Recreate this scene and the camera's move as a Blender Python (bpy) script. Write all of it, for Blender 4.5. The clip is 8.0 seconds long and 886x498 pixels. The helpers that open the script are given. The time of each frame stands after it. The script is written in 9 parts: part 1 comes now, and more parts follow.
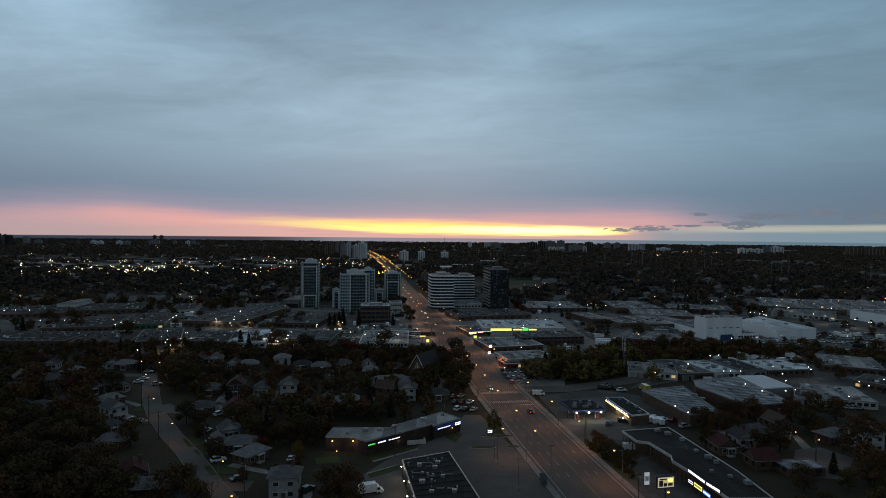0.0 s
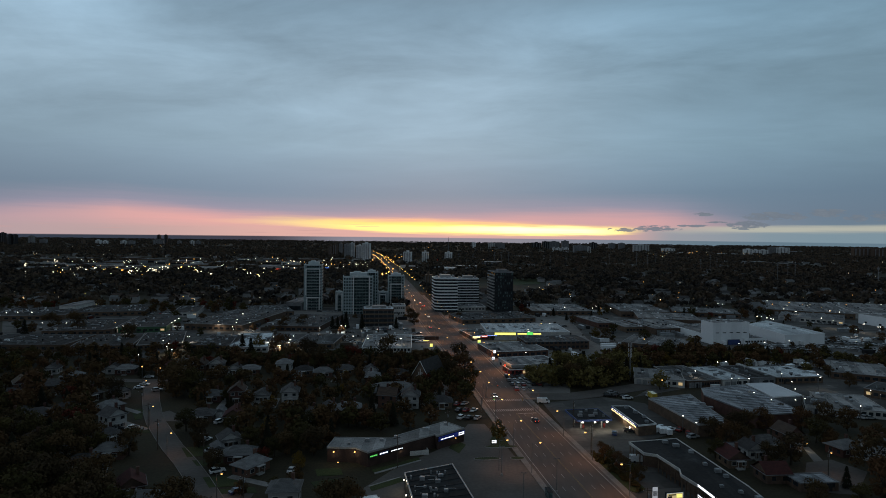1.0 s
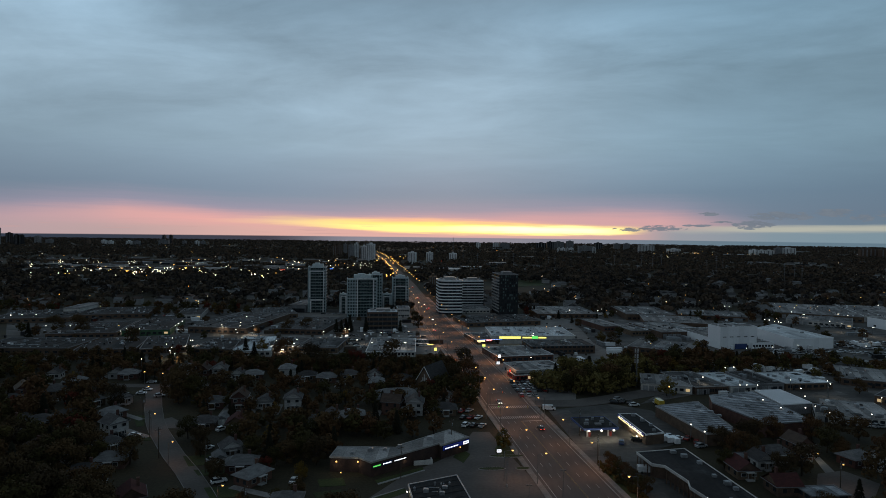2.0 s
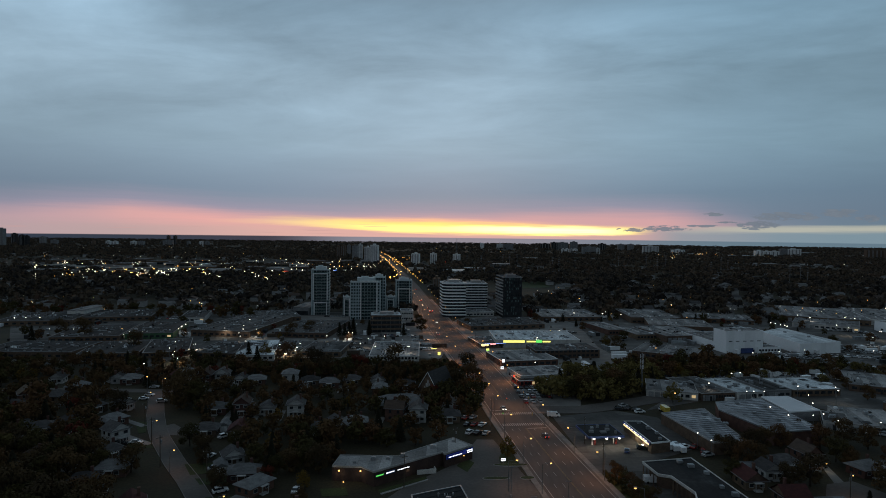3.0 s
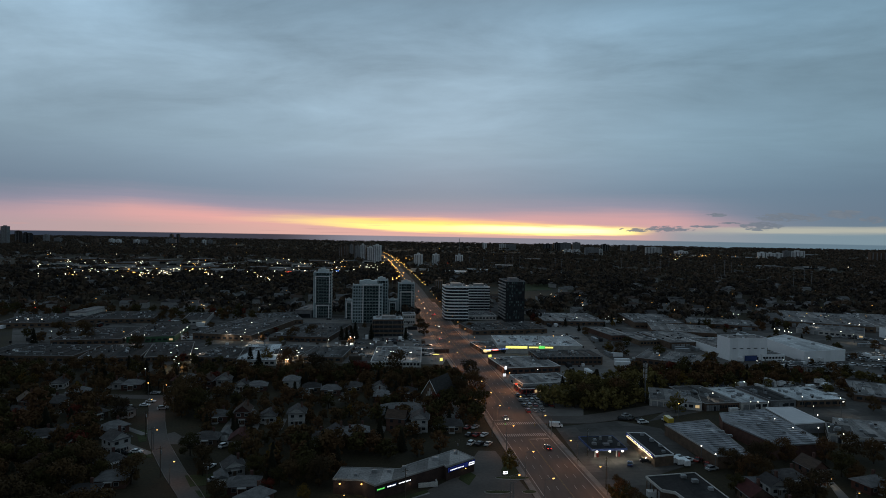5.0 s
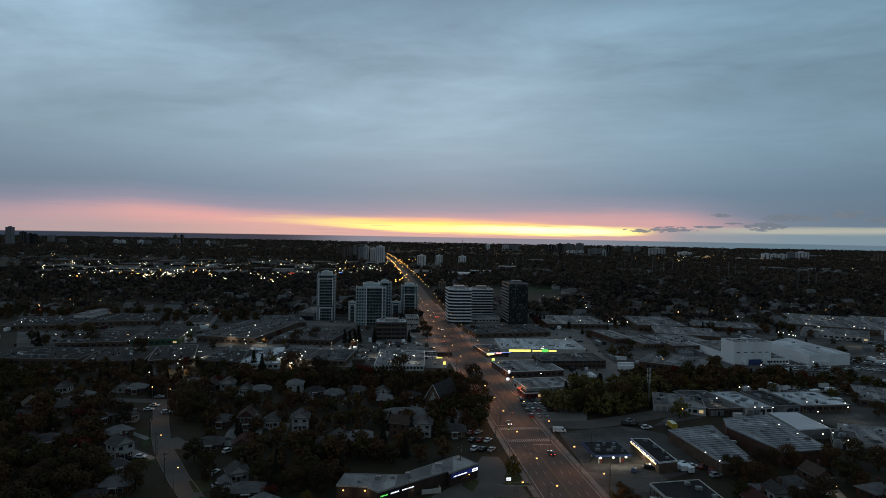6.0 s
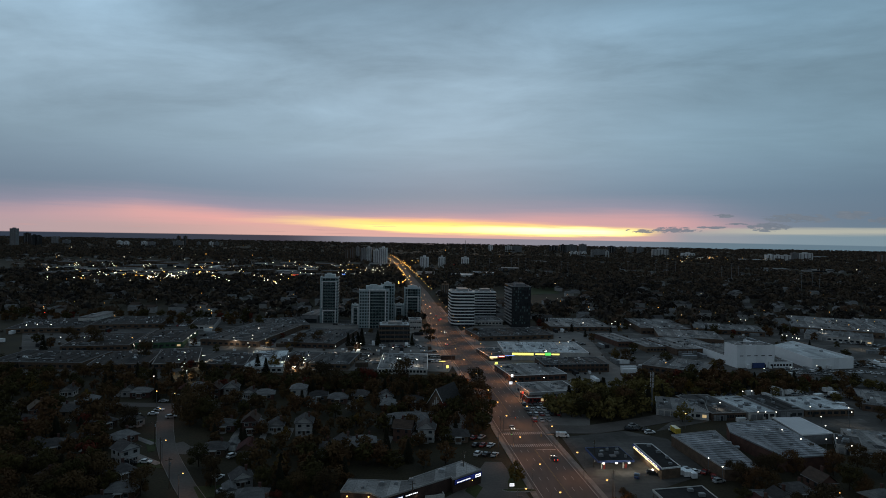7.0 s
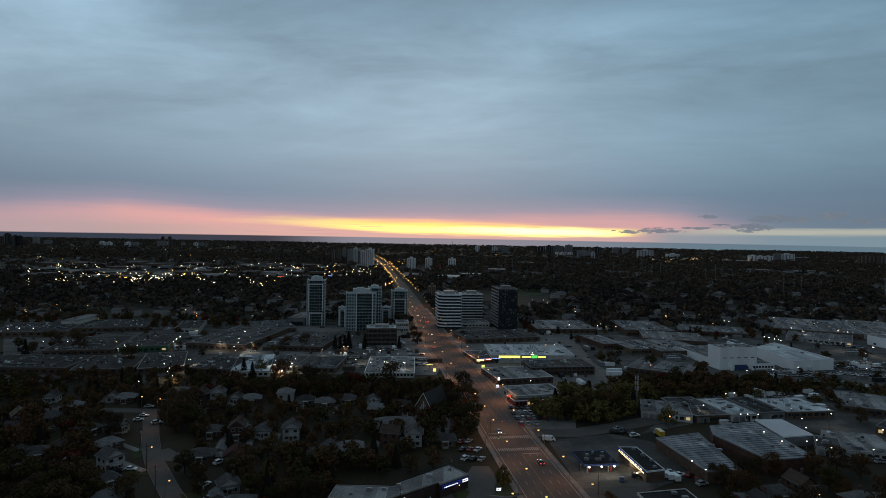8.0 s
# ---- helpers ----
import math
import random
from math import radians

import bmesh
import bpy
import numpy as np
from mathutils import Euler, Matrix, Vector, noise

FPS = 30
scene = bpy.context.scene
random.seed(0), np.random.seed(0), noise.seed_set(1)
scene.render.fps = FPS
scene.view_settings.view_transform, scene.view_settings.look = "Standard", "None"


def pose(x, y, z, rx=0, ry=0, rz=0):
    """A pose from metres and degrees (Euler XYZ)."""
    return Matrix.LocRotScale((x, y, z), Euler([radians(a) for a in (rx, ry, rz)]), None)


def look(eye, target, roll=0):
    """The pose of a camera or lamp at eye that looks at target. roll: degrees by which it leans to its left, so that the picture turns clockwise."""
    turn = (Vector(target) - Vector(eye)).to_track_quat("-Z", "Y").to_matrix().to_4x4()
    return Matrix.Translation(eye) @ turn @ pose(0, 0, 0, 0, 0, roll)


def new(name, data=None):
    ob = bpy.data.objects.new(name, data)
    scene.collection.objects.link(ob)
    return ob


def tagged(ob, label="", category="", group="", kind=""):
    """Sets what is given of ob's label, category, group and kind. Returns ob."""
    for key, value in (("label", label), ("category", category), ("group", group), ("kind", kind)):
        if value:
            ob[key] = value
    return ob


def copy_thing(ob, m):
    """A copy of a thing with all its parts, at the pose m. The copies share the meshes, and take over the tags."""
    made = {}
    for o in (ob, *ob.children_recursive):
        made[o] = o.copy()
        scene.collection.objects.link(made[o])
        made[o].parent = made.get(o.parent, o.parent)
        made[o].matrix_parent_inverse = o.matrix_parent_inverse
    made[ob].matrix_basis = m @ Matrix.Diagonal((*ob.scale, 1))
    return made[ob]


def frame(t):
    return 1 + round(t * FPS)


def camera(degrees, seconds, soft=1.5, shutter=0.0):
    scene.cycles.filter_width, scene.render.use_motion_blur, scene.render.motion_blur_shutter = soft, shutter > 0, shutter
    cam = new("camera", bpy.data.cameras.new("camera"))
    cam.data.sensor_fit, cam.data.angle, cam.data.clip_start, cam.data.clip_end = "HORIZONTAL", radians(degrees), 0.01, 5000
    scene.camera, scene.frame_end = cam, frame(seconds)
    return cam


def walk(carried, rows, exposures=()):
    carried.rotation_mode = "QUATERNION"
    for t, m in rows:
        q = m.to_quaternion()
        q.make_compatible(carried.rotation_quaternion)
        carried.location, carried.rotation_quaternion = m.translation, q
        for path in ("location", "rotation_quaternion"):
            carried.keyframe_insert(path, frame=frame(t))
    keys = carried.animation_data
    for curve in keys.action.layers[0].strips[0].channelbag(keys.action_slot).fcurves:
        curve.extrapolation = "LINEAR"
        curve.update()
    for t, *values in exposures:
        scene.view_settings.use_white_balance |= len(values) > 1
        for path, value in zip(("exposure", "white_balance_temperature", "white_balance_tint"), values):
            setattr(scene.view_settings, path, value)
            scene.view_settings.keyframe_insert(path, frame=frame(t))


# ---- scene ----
cam = camera(73.0, 8.0, soft=0.65)


def drone(x, y, z, yaw, pitch, roll):
    return pose(x, y, z, 90 + pitch, 0, yaw) @ pose(0, 0, 0, 0, 0, roll)


PATH = [
    (0.0, drone(0.00, 0.00, 72.00, 0.000, -1.389, 0.566)),
    (0.5, drone(0.02, 2.04, 73.26, 0.169, -1.440, 0.646)),
    (1.0, drone(0.04, 3.84, 74.47, 0.370, -1.425, 0.664)),
    (1.5, drone(0.04, 5.40, 75.63, 0.549, -1.461, 0.669)),
    (3.0, drone(-0.01, 8.80, 78.88, 1.152, -1.434, 0.700)),
    (3.5, drone(-0.04, 9.53, 79.90, 0.975, -1.476, 0.813)),
    (4.0, drone(-0.08, 10.07, 80.91, 1.124, -1.549, 0.910)),
    (4.5, drone(-0.13, 10.43, 81.90, 1.255, -1.537, 0.987)),
    (6.0, drone(-0.34, 10.51, 84.85, 1.695, -1.479, 1.032)),
    (6.5, drone(-0.43, 10.23, 85.84, 1.826, -1.457, 1.057)),
    (7.0, drone(-0.53, 9.81, 86.86, 1.958, -1.422, 0.993)),
    (7.5, drone(-0.63, 9.27, 87.89, 1.542, -1.394, 1.014)),
    (8.0, drone(-0.75, 8.60, 88.95, 0.696, -1.362, 1.039)),
]
walk(cam, PATH)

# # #

PROMPT: Starting at the line that contains "for path, value" and stopping at the line that contains "return pose(x, y, z, 90", transcribe the lines exactly; both boundary lines are to be included.

SOLUTION:
        for path, value in zip(("exposure", "white_balance_temperature", "white_balance_tint"), values):
            setattr(scene.view_settings, path, value)
            scene.view_settings.keyframe_insert(path, frame=frame(t))


# ---- scene ----
cam = camera(73.0, 8.0, soft=0.65)


def drone(x, y, z, yaw, pitch, roll):
    return pose(x, y, z, 90 + pitch, 0, yaw) @ pose(0, 0, 0, 0, 0, roll)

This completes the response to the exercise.